I had to get off the rock.
After going to Walmart 1,376 days in a row, driving around Kona in circles, and watching TV ‘til my skin was grafted to my chair, I had a real case of island fever. I had to get away.
People think you’re crazy to leave Hawaii, but living on a rock in the middle of the ocean can get to you. It’s beautiful here but one day you realize you live on a tiny dot in a vast ocean, upon which you are stuck like an opihi.
You live in a place with 2 roads, one that goes around the island, and the other going over the mountain. When you know every bump on the two roads, it’s time for a vacation.
So you head to the mainland. Your trip is for 7 days, 4 of which will be spent standing in line at the airport, at the airport McDonalds for a $25 burger, in line at the rental car place, the hotel lobby, and then stuck in traffic.
The airport is a real pleasure. You file through gates like a cow in a cattle chute. You get probed like you’re in jail, raise up your hands while they rub that tennis racket gadget all over your body. You pray that some TSA guy doesn’t rip off your wallet from the gray plastic tray, and your shoes get lost on the moving belt.
Walking onto the plane you wobble down the aisle while rows of strangers gaze up at you with blank, judging stares.
You get to your seat where two grumbling travelers have to get up for you to squeeze into the window seat. Sometimes they don’t get up and get to stare at your rear end 3 inches from their face.
There you find that even though the human butt is almost 2 feet wide, sometimes 3, airline seats are only 15 inches wide. And you will sit there for 6 straight hours until your body feels like a pretzel or a slinky.

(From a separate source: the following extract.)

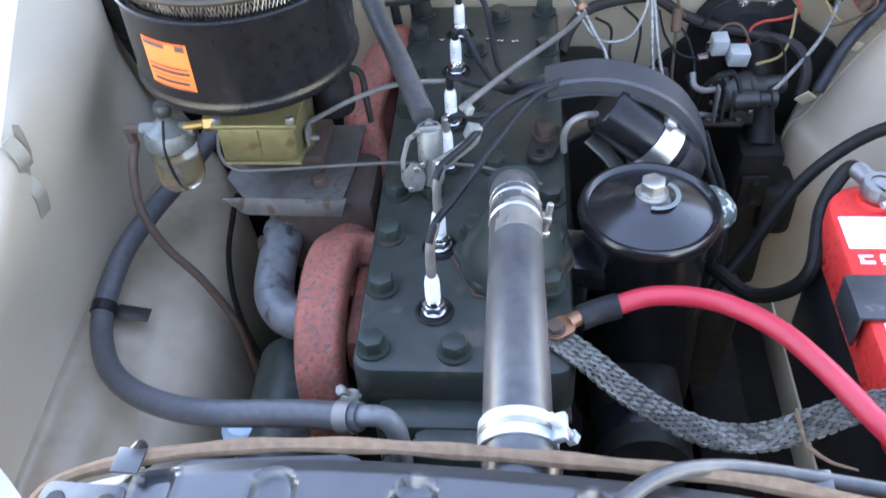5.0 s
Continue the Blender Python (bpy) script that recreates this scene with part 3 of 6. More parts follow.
def build_top_hose():
    t = thing("radiator_hose", (0.068, -0.24, 1.0), "grey rubber upper radiator hose with band clamps", "hose")
    line = [(0.0735, -0.266, 1.003), (0.073, -0.245, 1.009), (0.072, -0.215, 1.013), (0.071, -0.13, 1.006), (0.07, -0.02, 0.989), (0.0685, 0.03, 0.976), (0.068, 0.055, 0.955), (0.068, 0.06, 0.93)]
    part("hose", tube(line, 0.0215, 10, 28, taper=lambda q: 1 - 0.1 * min(1.0, max(0.0, q - 0.15) / 0.5) + 0.006 * math.sin(q * 37)), HOSELIGHT, t)
    part("outlet_sleeve", tube([(0.0708, -0.048, 0.996), (0.0704, -0.03, 0.992), (0.07, -0.012, 0.988), (0.0693, 0.01, 0.982), (0.0685, 0.032, 0.975), (0.068, 0.052, 0.958), (0.068, 0.06, 0.93)], 0.0192, 8, 28), SLEEVE, t, "dull silver metal outlet sleeve")
    for y, z in ((-0.02, 0.9897), (0.003, 0.9845)):
        part("sleeve_bead", lathe([(0.019, -0.003), (0.0206, 0), (0.019, 0.003)], aim((0.07, y, z), (0.071, y - 0.1, z + 0.022)), 28), SLEEVE, t)
    hose_clamp("clamp", (0.0724, -0.228, 1.0116), (0.015, -1, -0.09), 0.0219, t, 0.017, PALE, ang=30)
    part("clamp_slot", lathe([(0.0234, -0.002), (0.0238, -0.002), (0.0238, 0.002), (0.0234, 0.002)], aim((0.0724, -0.228, 1.0116), (0.0739, -0.328, 1.0026)), 32), LEAD, t, "dark slotted middle of the band")
    hose_clamp("clamp", (0.07, -0.0, 0.984), (-0.05, -1, 0.22), 0.0188, t, 0.009, ang=350)
    part("bead", lathe([(0.0185, -0.003), (0.0202, 0), (0.0185, 0.003)], aim((0.0693, 0.014, 0.981), (0.07, -0.1, 1.005)), 28), STEEL, t)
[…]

When you finally squeeze into your tiny seat you bump your neighbor’s elbow, which you will continue to bump 25 times during the flight.
The flight attendant explains how to put on a seatbelt. Excuse me, but if you don’t know how to put on a seatbelt you should not be on the plane.
Then she tells you what to do in a water landing, now there’s a euphemism for you. Plunging to your fiery doom would be more accurate. You wonder how 180 people will fit on the two life rafts.
When you land your elbow is rubbed raw from bumping your neighbor.
But now you’re finally in Bumphuque, Idaho, or Bendover, Washington, the heavenly place you will breathe free and lose your island fever.
Of course this is ridiculous. The whole trip was for nothing. Four days after landing on the mainland you get a bad case of mainland fever. You dream again of beautiful beaches, perfect weather, dazzling sunsets and friendly cops.
You even miss Walmart. So best to stay home and keep saying, Lucky you live Hawaii.